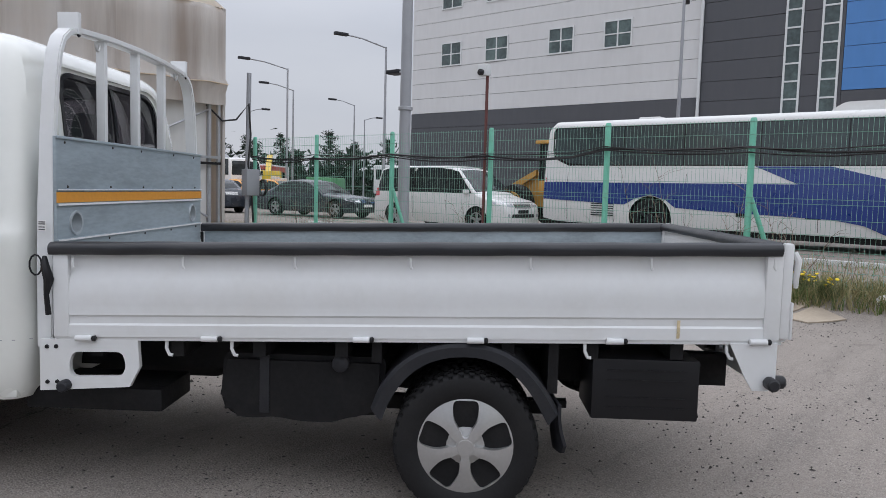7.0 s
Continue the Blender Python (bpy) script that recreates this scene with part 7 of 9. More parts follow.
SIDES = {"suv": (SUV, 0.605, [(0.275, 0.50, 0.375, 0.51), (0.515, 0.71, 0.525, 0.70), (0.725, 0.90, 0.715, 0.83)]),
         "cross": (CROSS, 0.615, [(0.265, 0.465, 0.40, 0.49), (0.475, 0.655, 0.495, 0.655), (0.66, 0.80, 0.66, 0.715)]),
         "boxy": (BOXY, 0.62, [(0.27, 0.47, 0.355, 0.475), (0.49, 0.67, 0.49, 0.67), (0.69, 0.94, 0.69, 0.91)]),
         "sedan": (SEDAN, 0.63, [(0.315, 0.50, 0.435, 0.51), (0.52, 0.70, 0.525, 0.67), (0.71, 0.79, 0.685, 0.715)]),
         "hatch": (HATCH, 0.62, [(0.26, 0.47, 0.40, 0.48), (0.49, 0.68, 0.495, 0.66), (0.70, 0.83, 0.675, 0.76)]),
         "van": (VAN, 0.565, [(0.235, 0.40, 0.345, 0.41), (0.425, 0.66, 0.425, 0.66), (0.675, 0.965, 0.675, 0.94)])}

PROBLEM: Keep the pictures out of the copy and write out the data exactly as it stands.

EXERCISE RESULT:
7.0 s
Continue the Blender Python (bpy) script that recreates this scene with part 7 of 9. More parts follow.
SIDES = {"suv": (SUV, 0.605, [(0.275, 0.50, 0.375, 0.51), (0.515, 0.71, 0.525, 0.70), (0.725, 0.90, 0.715, 0.83)]),
         "cross": (CROSS, 0.615, [(0.265, 0.465, 0.40, 0.49), (0.475, 0.655, 0.495, 0.655), (0.66, 0.80, 0.66, 0.715)]),
         "boxy": (BOXY, 0.62, [(0.27, 0.47, 0.355, 0.475), (0.49, 0.67, 0.49, 0.67), (0.69, 0.94, 0.69, 0.91)]),
         "sedan": (SEDAN, 0.63, [(0.315, 0.50, 0.435, 0.51), (0.52, 0.70, 0.525, 0.67), (0.71, 0.79, 0.685, 0.715)]),
         "hatch": (HATCH, 0.62, [(0.26, 0.47, 0.40, 0.48), (0.49, 0.68, 0.495, 0.66), (0.70, 0.83, 0.675, 0.76)]),
         "van": (VAN, 0.565, [(0.235, 0.40, 0.345, 0.41), (0.425, 0.66, 0.425, 0.66), (0.675, 0.965, 0.675, 0.94)])}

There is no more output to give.